Jim Cramer said Monday that the stock market is divided between houses of pleasure and pain, one made up of traditional stocks and the other made up of stocks favored by younger investors, CNBC reported.
What Happened: The “Mad Money” host said that the “house of pleasure has walls made of traditional stocks that hold up under scrutiny, but the house of pain has been falling apart.”
The former hedge fund manager said that the stocks in the house of pain, the same that drew investors to the markets last year, are now leaving them out in the cold, according to CNBC.
The TV host said that the second market — one that represents the house of pain — is dominated by “the younger cohort that’s been drawn in by no-commission trading, an easy-to-use Robinhood app, and some very exciting stocks” that made people fortunes last year.
“The old school players own stocks that the [newcomers have] never heard of” like Emmerson Electric Co EMR.
“They wouldn’t know a Honeywell if it hit them over the head,” said Cramer — adding, “ They would rather slit their own throats than own JPMorgan or Wells Fargo.”
Why It Matters: Stocks that spiked higher last year have failed to keep pace this year with Tesla Inc TSLA up just 1.3% this year and Zoom Video Communications Inc ZM down 3.9%.
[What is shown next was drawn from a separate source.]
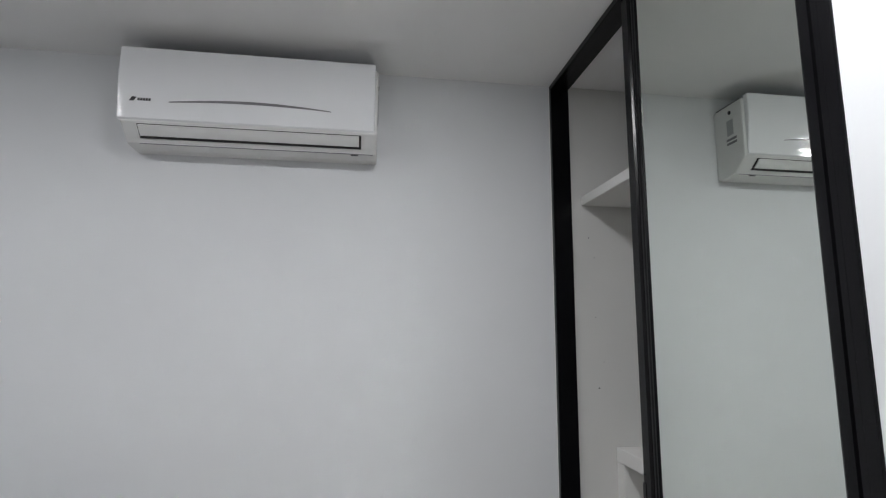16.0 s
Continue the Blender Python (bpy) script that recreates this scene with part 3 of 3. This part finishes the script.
        bm.faces.new(rings[0]), bm.faces.new(rings[-1])
        bmesh.ops.recalc_face_normals(bm, faces=bm.faces)
        soften(bm, 0.006, 2, 0.7)
        arm = part("arm_support", bm, PLASTIC, t)
        bm = bmesh.new()
        rings = []
        for f in range(11):
            s = f / 10
            x = cx_ - 0.108 + 0.305 * s
            w = 0.034 * (1 - (2 * s - 1) ** 6) ** 0.5 + 0.006
            z = 0.710 + 0.006 * math.sin(math.pi * s)
            rings.append([bm.verts.new((x, y + q * w, z + dz)) for q, dz in ((-1, -0.004), (-0.8, 0.008), (0, 0.013), (0.8, 0.008), (1, -0.004), (0.7, -0.013), (-0.7, -0.013))])
        for r0, r1 in zip(rings, rings[1:]):
            for i in range(7):
                bm.faces.new((r0[i], r0[(i + 1) % 7], r1[(i + 1) % 7], r1[i]))
        bm.faces.new(rings[0]), bm.faces.new(rings[-1])
        bmesh.ops.recalc_face_normals(bm, faces=bm.faces)
        part("arm_pad", bm, ARMPLASTIC, arm, "dark grey arm pad", True)
    lever = part("height_lever", tube(bmesh.new(), [(cx_ - 0.005, cy_ - 0.08, 0.412), (cx_ + 0.004, cy_ - 0.14, 0.410), (cx_ + 0.008, cy_ - 0.172, 0.404), (cx_ + 0.006, cy_ - 0.180, 0.390), (cx_ - 0.004, cy_ - 0.182, 0.358)], 0.0042, 8), PLASTIC, t, smooth=True)
    ty_, tz_ = cy_ - 0.183, 0.328
    drop = [(ty_ + 0.0145 * math.sin(a) * (0.55 + 0.45 * smooth_step((1 - math.cos(a)) / 1.6)), tz_ + 0.030 * math.cos(a)) for a in (2 * math.pi * k / 16 for k in range(16))]
    tag = part("hang_tag", prism(bmesh.new(), drop, "x", cx_ - 0.008, cx_ - 0.003), CLEAR, lever, "clear plastic tag with white print")
    for dy, dz, w, h in ((-0.004, -0.004, 0.003, 0.010), (0.004, -0.006, 0.003, 0.012), (0.0, -0.017, 0.009, 0.003), (0.001, 0.004, 0.008, 0.003)):
        part("print", boxed((cx_ - 0.0086, ty_ + dy - w / 2, tz_ + dz - h / 2), (cx_ - 0.0075, ty_ + dy + w / 2, tz_ + dz + h / 2)), PRINT, lever)
    # the seat is swivelled a little on its base
    c = Matrix.Translation((cx_, cy_, 0))
    swivel = c @ Matrix.Rotation(radians(-5.0), 4, "Z") @ c.inverted()
    fixed = ("hub", "column_sleeve", "gas_lift", "leg", "stem", "castor_wheel", "castor_hood")
    for ob in t.children_recursive:
        if ob.name.split(".")[0] not in fixed:
            ob.data.transform(swivel)
    return t


office_chair()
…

On the other hand, Emmerson is up 14.2% so far this year and Honeywell International Inc HON is up 8.6%.
JPMorgan Chase & Co JPM and Wells Fargo & Co WFC are up 20.1% and 45.4% respectively.
Also included in Cramer’s “house of pain” are special purpose acquisition company plays such as QuantumScape Corp QS, Nikola Corporation NKLA, and Lordstown Motors Corp RIDE.
Shares of these companies have declined between 62.6% to 32.6% since 2021 began.